Let me come back to that tag line: Don’t. Let. Go. Not letting go is what this movie is all about. Not only not letting go of whatever you can grab as you’re spinning helplessly in space, but not letting go of life when it seems there’s no hope. Gravity is, at heart, an inspirational movie with a feel-good message. I’m not making fun of that: it lifted me up and I’m not ashamed to admit it. Was I manipulated? You bet. But it was okay with me.
As to the silence of space: except for one brief scene I didn’t think Cuarón deserves that reviewer’s kudos, because even when there’s no radio chatter there’s almost always ominous background music on the soundtrack. To be fair, though, audiences don’t want total silence in more than short doses, and obviously Cuarón knows that.

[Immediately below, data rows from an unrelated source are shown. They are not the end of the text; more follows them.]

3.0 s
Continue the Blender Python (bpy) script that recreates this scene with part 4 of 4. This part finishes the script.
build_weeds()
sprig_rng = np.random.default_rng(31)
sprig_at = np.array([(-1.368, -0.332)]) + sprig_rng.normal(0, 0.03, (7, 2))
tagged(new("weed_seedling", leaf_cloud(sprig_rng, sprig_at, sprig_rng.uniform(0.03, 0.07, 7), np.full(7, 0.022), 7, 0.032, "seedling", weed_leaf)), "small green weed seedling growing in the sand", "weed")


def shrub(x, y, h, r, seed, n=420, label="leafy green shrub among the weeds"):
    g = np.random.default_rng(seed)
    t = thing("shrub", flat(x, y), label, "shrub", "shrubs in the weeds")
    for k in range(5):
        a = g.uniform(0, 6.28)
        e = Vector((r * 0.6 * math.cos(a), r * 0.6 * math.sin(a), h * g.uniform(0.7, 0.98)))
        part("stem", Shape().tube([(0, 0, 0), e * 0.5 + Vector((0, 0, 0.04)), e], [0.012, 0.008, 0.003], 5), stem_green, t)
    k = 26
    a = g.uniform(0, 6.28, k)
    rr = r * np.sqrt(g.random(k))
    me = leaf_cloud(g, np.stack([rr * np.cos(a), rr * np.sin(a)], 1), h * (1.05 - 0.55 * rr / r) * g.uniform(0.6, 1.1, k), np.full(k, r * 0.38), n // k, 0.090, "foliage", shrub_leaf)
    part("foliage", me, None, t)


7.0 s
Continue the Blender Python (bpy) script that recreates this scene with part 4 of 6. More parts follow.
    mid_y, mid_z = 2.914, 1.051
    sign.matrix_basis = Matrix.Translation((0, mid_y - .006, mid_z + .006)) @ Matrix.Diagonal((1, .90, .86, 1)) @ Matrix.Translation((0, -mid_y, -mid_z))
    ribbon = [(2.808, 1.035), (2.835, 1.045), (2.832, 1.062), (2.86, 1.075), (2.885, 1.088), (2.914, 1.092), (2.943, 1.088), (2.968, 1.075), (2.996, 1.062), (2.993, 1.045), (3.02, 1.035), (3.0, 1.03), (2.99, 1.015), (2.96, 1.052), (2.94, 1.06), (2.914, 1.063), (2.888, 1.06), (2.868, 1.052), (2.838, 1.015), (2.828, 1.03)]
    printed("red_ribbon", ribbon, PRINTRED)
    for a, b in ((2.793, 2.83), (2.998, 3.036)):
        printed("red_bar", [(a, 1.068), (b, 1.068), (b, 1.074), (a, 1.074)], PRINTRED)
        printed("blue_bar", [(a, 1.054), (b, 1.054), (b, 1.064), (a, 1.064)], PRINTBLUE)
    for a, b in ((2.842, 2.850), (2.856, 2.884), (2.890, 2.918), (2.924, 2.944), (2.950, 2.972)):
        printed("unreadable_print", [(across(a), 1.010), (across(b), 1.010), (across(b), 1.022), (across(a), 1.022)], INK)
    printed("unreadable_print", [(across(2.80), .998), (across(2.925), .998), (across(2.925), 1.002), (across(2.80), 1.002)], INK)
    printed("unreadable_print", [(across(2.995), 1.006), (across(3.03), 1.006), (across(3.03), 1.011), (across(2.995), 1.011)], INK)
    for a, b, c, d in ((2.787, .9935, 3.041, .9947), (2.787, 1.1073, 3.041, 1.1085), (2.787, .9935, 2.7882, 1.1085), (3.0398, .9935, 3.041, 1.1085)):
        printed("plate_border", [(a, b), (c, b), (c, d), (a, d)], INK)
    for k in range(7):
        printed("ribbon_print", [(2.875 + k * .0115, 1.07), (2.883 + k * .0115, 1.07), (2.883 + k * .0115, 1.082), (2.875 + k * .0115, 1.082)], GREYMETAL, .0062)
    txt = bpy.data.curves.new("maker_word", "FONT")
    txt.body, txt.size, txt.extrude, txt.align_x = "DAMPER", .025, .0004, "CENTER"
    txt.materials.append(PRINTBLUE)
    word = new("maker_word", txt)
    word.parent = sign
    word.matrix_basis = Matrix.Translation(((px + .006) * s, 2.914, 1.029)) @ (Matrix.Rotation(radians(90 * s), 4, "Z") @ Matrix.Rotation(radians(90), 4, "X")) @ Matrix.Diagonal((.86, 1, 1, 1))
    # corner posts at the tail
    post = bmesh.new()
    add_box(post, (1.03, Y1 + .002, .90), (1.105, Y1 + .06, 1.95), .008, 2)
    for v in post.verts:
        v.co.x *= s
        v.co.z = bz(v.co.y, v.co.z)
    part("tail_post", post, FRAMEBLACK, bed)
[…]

Sandra Bullock delivers the goods in several scenes that are indeed reminiscent of Sigourney Weaver stripping down to panties and t-shirt in the Nostromo’s escape shuttle. Query: do astronauts really get into their space suits in bare feet and skivvies? I somehow doubt it.

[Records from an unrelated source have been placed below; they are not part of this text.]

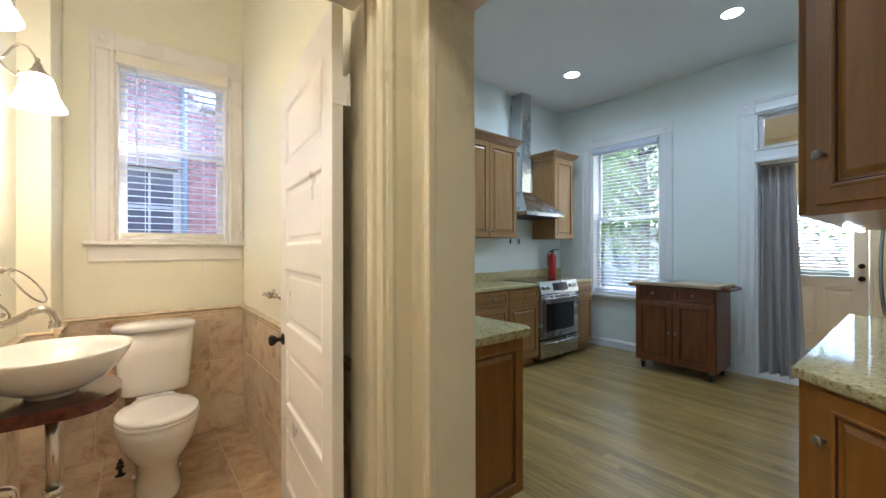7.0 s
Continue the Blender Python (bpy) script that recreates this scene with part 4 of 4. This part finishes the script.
# Small cabinet on the hall's north wall
hall_cab = thing("sideboard_cabinet", Matrix.Translation((-0.42, 1.478, 0)), "stained maple base cabinet with two drawers and two doors", "cabinet")
carcass(hall_cab, 0.70, HN - 0.02 - 1.478, 0.10, 0.876, CABINET, True)
for k in range(2):
    front(hall_cab, "drawer_front", 0.006 + k * 0.347, 0.715, 0.341, 0.148, CABINET, (0.17, 0.074), 1.0)
doors(hall_cab, 0.70, 0.105, 0.705, 2, CABINET, False)
slab("granite_worktop", [(-0.490, 1.445), (0.318, 1.445), (0.318, HN - 0.001), (-0.490, HN - 0.001)], 0.877, 0.915, "speckled gold granite worktop on the hall cabinet")

# North run of the kitchen: an angled end unit, then straight units
FY = 0.515
A0, A1 = Vector((-2.53, FY)), Vector((-2.265, 0.838))
along = (A1 - A0)
turn = Matrix.Translation((A0.x, A0.y, 0)) @ Matrix.Rotation(math.atan2(along.y, along.x), 4, "Z")
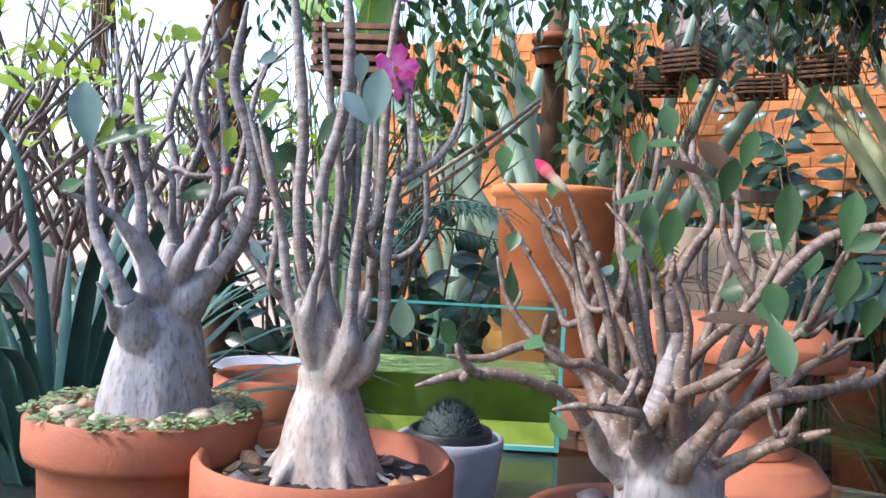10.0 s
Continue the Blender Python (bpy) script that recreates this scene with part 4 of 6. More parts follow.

I have no opinion on the scientific validity of the movie’s space disaster scenario: if they say it could happen, I’ll buy it. I will say this, though: there are a couple of scenes where astronauts converge on other orbiting objects (the damaged space shuttle, the abandoned ISS) at way too high a rate of closure — there’s no way they’d survive the impact (momentum does not go away in zero gravity), and if they were lucky enough to miss by inches they’d be going so fast they’d rip their arms off when they grabbed hold. I’m also pretty sure a rocket scientist would say the notion of a free-floating astronaut propelling herself from a damaged space shuttle in one orbital plane to a space station in another orbital plane is ludicrous, but hey, then you wouldn’t have a movie.
Based on what little I know, the rest of the science seems authentic: the movie depicts the consequences of momentum very well; the floating balls of liquid and fire in the ISS are a nice touch, and all involved must have spent weeks studying the insides of NASA and Russian simulators — it seems to me they got all that exactly right.
If you go see the movie, most cineplexes will give you the option of seeing it in 3D. The space shots are magnificent and really deserve to be seen in 3D, which IMO has come a long way in the last couple of years. Imax would be nice too, if you live in a town that has that. Some of my friends, I’ll warn you, said the space scenes made them woozy, but I didn’t notice that. What I did notice was that I couldn’t help ducking when space debris came hurtling toward me, but that’s part of the fun.
What’s really brilliant is that Cuarón gets a feature length movie out of a simple story about an astronaut spinning around in space, untethered and adrift, an astronaut who miraculously manages to get her fingers and toes wrapped around various grab bars and struts as she whizzes past orbiting objects, a person who just Doesn’t. Let. Go, physically or spiritually, and as I said, the net effect is quite uplifting.
Some day Gravity will be a regular on the cable channels. Will I watch it every time it comes on, as I do 2001 and Alien? Damn right I will.